The new meditation room is on the northwest side of the building’s basement floor, down an out-of-the-way hall in what used to be a room set aside but only occasionally used for shooting videos and television interviews. A visitor must go through double doors marked as an exit, and pieces of scaffolding and two unused security scanning machines are stored in the hall.
Until earlier this month, the meditation space was on the Statehouse’s second floor, where Kelly and her staff have their offices. It now houses the desks of three governor’s office constituent-services staffers.
“Gov.

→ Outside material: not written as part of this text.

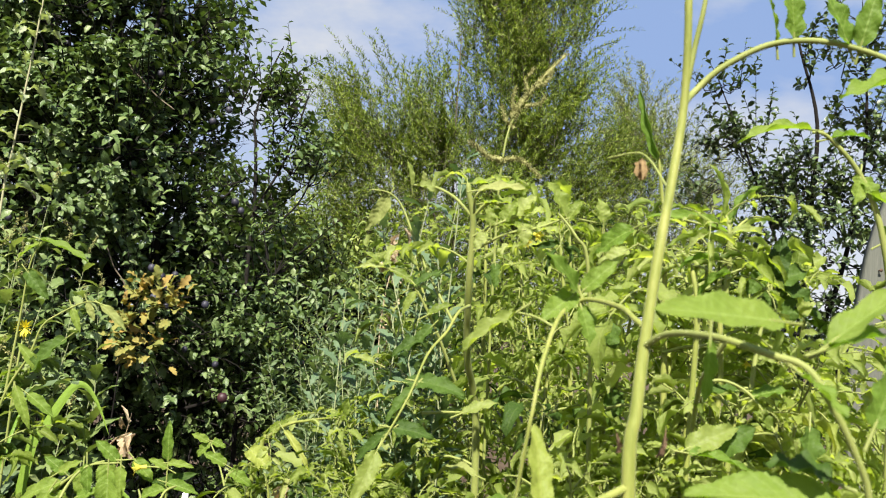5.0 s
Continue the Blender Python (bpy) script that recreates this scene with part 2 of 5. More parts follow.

Kelly is repurposing space that belongs to her office for her administration’s growing constituent services team and to ensure her staff are able to follow recommended social distancing guidelines,” Fitzgerald said in an email to The Associated Press.
Senate President Susan Wagle, a Wichita Republican and frequent Kelly critic, called the change “sad” and suggested the governor “increased government so much that staffers need to take over a long-standing room for prayer.”
The old room’s chairs and couches migrated to the new space, along with a white flag featuring a picture of a pine tree under “An appeal to heaven.” The room also contains a large container with soil from each of the state’s counties, blessed in a “holy convocation” in May 2015 to help “unify God’s people,” a sign says.
Republican Gov. Sam Brownback created the meditation room on the second floor in 2012, after GOP legislators suggested the Statehouse needed a place for prayer and reflection. It was designated as a meditation room to keep it non-sectarian.
The Republican-controlled Legislature had included provisions in state budgets to ensure that the second-floor meditation space was protected, but the most recent one expired July 1.